Some other broad ideas that might work depending on your child’s age are:
- Send them out with a shovel, and have them help people with their driveways or business sidewalks
- mowing lawns
- paper route
- pet sitting
- dog walking
- vacuuming out and cleaning your/friend’s cars
- offering to do some baking (my friends little girl is amazing at this)
- going coin hunting through the couch cushions
- baby sitting
- poop scooping yards
- raking leaves
Set some savings goals together
Once your children are making a little bit of money, sit down with them and ask them what they would like to do with it. Ask them what they would like to be saving up their money for, if they are older it might be a car, or a college fund.
Since our children are little, they had savings goals like a remote control car, and a trampoline. It may help to find a way to visually track their progress, so they can see that they are getting closer to meeting their own goals.
This could be something like transferring beans from one jar to another, a little saving thermometer, or different tracking tool they could color in or check off. Heck, this still motivates me and I am in my mid thirties!
Allow them to handle cash
There are several ways for your kids to get money such as birthdays, allowance, chore commissions, or small age appropriate jobs. In this house if the kids want to use their money to buy something, I allow them to be the one to take it uptown, pick out their toy, and pay at the till.
If you are teaching your kids what the value of real money is, then allow them to actually see it, handle it, count it and spend it. I have seen lots of suggestions that include adding in a lot of play money and playing store… but how much more memorable is it to take them to a real store, and allow them to pay with real money?
Set up a piggy bank or bank account
Now that the kids have a way of earning money, they each have their own separate piggy bank.
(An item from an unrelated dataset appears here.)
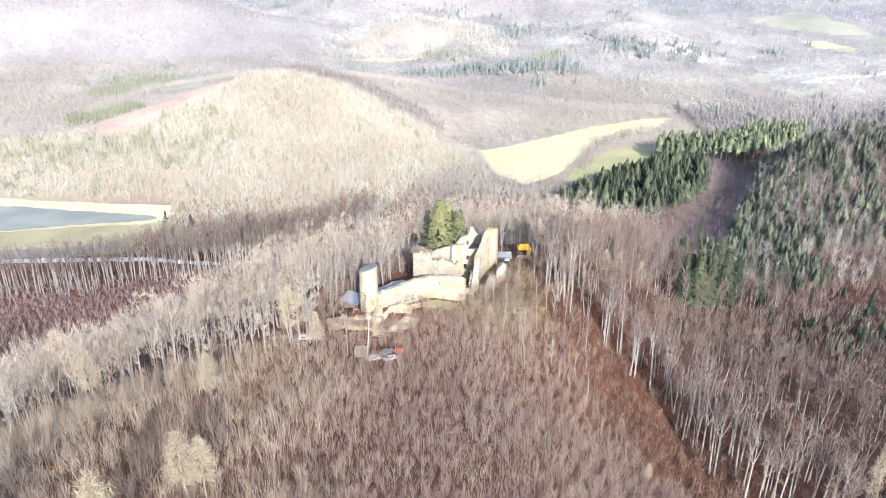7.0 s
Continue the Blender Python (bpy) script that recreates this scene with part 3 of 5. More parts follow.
x, y = spread_points(-130, 200, -222, 90, 1.85, 31, young_wood)
chance = np.random.RandomState(33).uniform(size=x.shape)
tall = chance < pole_zone(x, y)
red = ~tall & (chance < 1.2 * red_zone(x, y))
young = [sapling(100 + k, 5.6, 3.2, 38, 0.063) for k in range(14)]
low_red = [sapling(115 + k, 4.0, 3.6, 28, 0.085) for k in range(8)]
plain = ~tall & ~red
stand("young_wood", young, x[plain], y[plain], (MAT_YOUNG_TWIG, MAT_YOUNG_TWIG), 32, "dense leafless brown young beech regrowth", "young wood", 0.6, 1.35)
stand("slope_brush", low_red, x[red], y[red], (MAT_RED_TWIG, MAT_RED_TWIG), 39, "low russet brush on the sunny slope", "brush", 0.4, 1.6)
k = red & (np.random.RandomState(130).uniform(size=x.shape) < 0.10 + 0.14 * waves(x, y, 12, 131))
stand("slope_saplings", young, x[k] + 0.8, y[k] + 0.6, (MAT_YOUNG_TWIG, MAT_YOUNG_TWIG), 132, "grey-brown saplings rising from the russet brush", "young wood", 0.7, 1.35)
thin = tall & (np.random.RandomState(35).uniform(size=x.shape) < 0.68)
poles = [sapling(120 + k, 8.6, 3.6, 46, 0.066) for k in range(10)]
stand("pole_wood", poles, x[thin], y[thin], (MAT_POLE_TWIG, MAT_POLE_TWIG), 36, "thicket of slender leafless grey-tan poles", "young wood", 0.6, 1.3)


def litter_brush(x, y):
    d = x - beech_edge(y)
    return (d > -6) & (d < 60) & (y > -140) & (y < 120) & (waves(x, y, 16, 106) > -0.55)


x, y = spread_points(55, 260, -140, 120, 2.9, 107, litter_brush)
stand("litter_brush", low_red, x, y, (MAT_RED_TWIG, MAT_RED_TWIG), 108, "sparse russet saplings over leaf litter under the beeches", "brush", 0.3, 0.95)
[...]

Every now and again we sit down and count it together and check how close we are to their goal amount for whatever toy it is they have chosen.
When there is something that the kids are wanting something just for them, like a happy meal instead of sharing one big meal, they ask to take it from their piggy banks.
As they grow, and have outgrown their glass jars, we will turn these into their own bank account with debit cards. When the time for debit cards has arrived, we will go through how to bank with them, including how to manage bank balances when its not easy to see.
Which leads to…
Let them spend their own money
How are kids supposed to know about the trade of cash for goods if we never let them do it? Or every time we go to buy them something they just see us pull out our debit cards to pay. Its okay to do that sometimes, but from time to time they need to be part of that transaction taking place.
Our kids use their own money for any fundraisers or giving at school or church, because I want to learn early how good it feels to having a giving and generous spirit.
My son’s school has a day where they bake enough goodies for the whole school, and then they sell the treats back to the students to fund raise for different charitable organizations. My son takes a good deal of pride in the fact that on school bake-sale days, he has enough to buy a little something for each one of us.
Its been such a cool thing to watch the kids, proud as can be, walk up to the till to pay for something using their “own monies!”
Its really helped to open up a space where they ask how much things are worth in dollar amounts. Its also been a really great lesson for them about quality vs quantity and how sometimes if we wait and spend our money on something of better quality, it will last much longer than the cheaply made dollar store toys.